_DO THIS_. Strip the pictures and reproduce the rest of the listing exactly.

(begin)

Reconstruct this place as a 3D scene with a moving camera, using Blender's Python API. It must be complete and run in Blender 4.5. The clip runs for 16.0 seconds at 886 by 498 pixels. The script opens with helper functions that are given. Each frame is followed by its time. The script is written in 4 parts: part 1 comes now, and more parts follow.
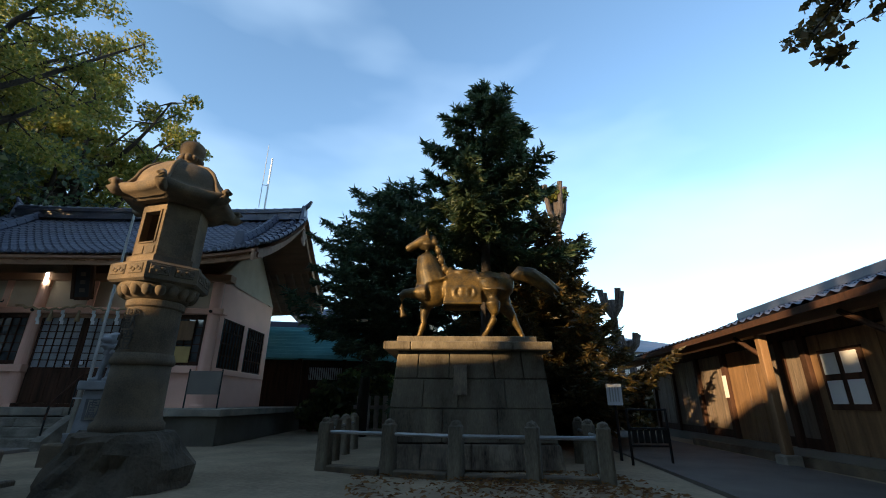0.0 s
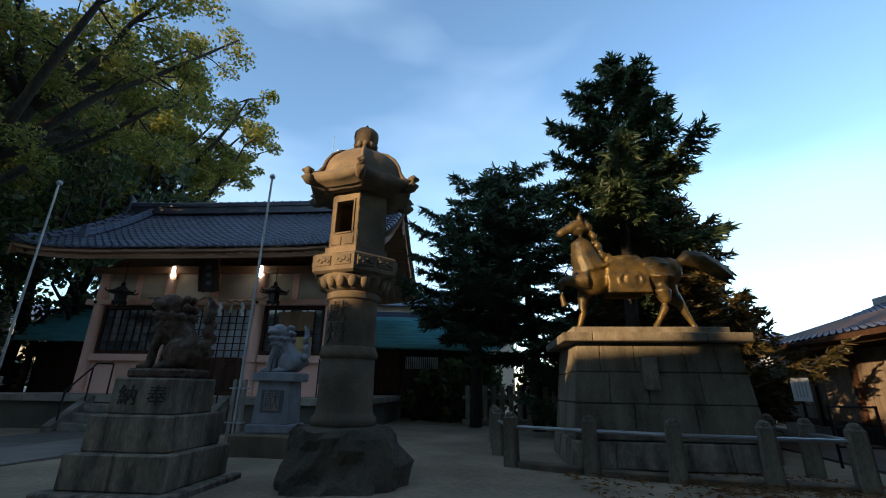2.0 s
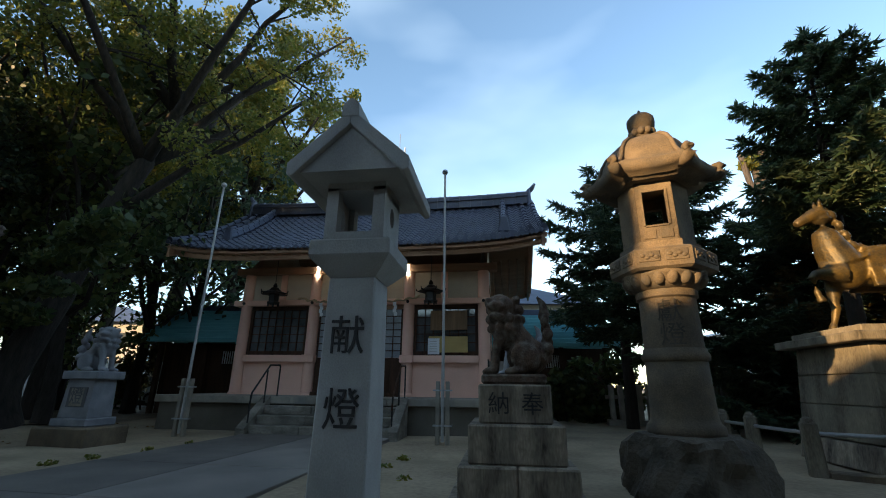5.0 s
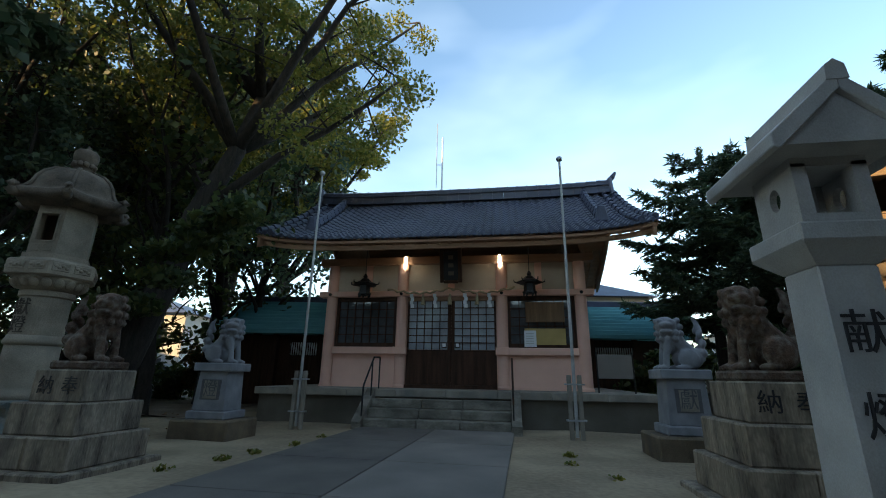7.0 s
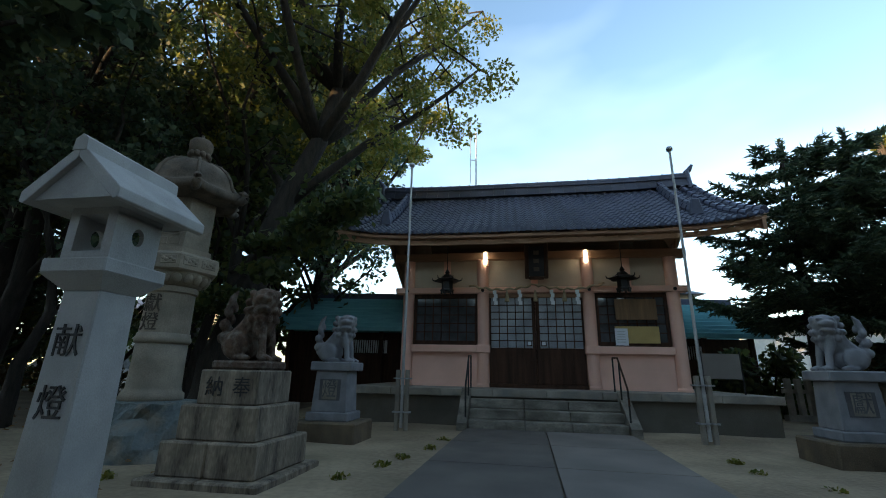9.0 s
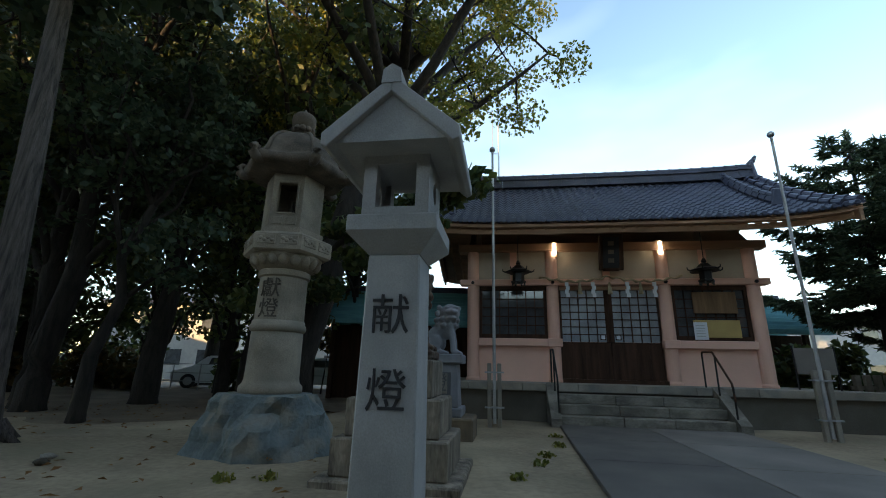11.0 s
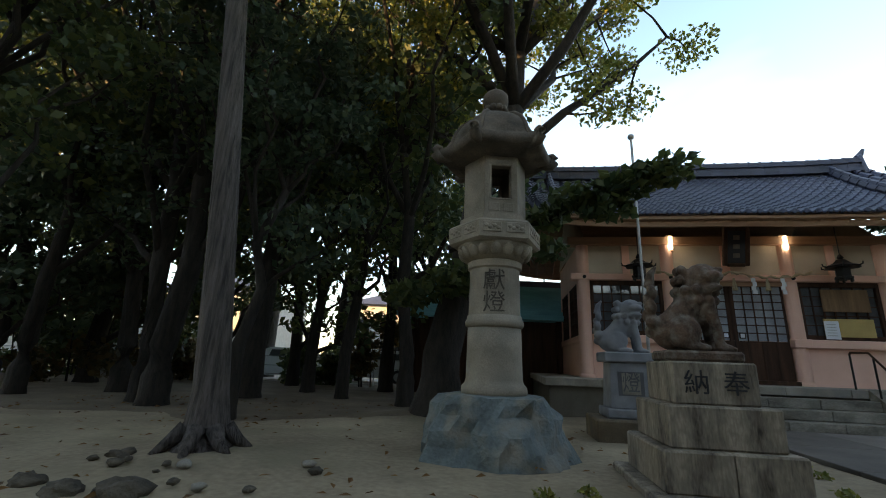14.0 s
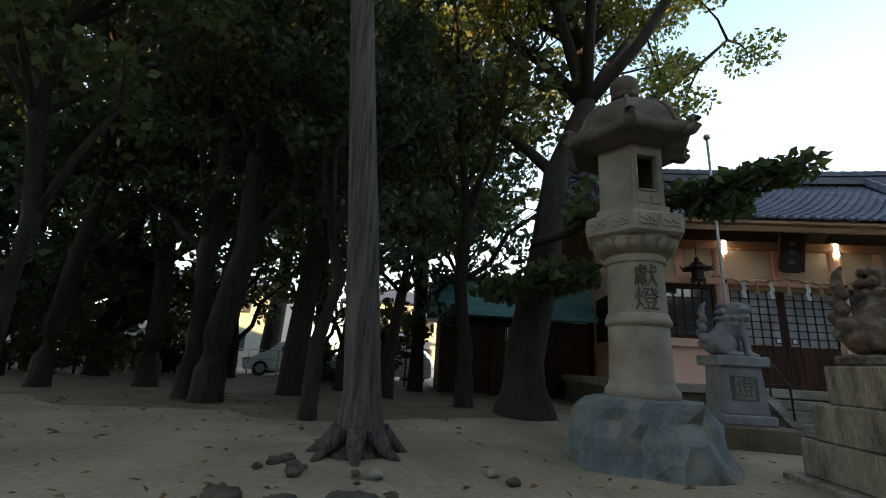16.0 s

(end)

_FINAL ANSWER_.
Reconstruct this place as a 3D scene with a moving camera, using Blender's Python API. It must be complete and run in Blender 4.5. The clip runs for 16.0 seconds at 886 by 498 pixels. The script opens with helper functions that are given. Each frame is followed by its time. The script is written in 4 parts: part 1 comes now, and more parts follow.
0.0 s
2.0 s
5.0 s
7.0 s
9.0 s
11.0 s
14.0 s
16.0 s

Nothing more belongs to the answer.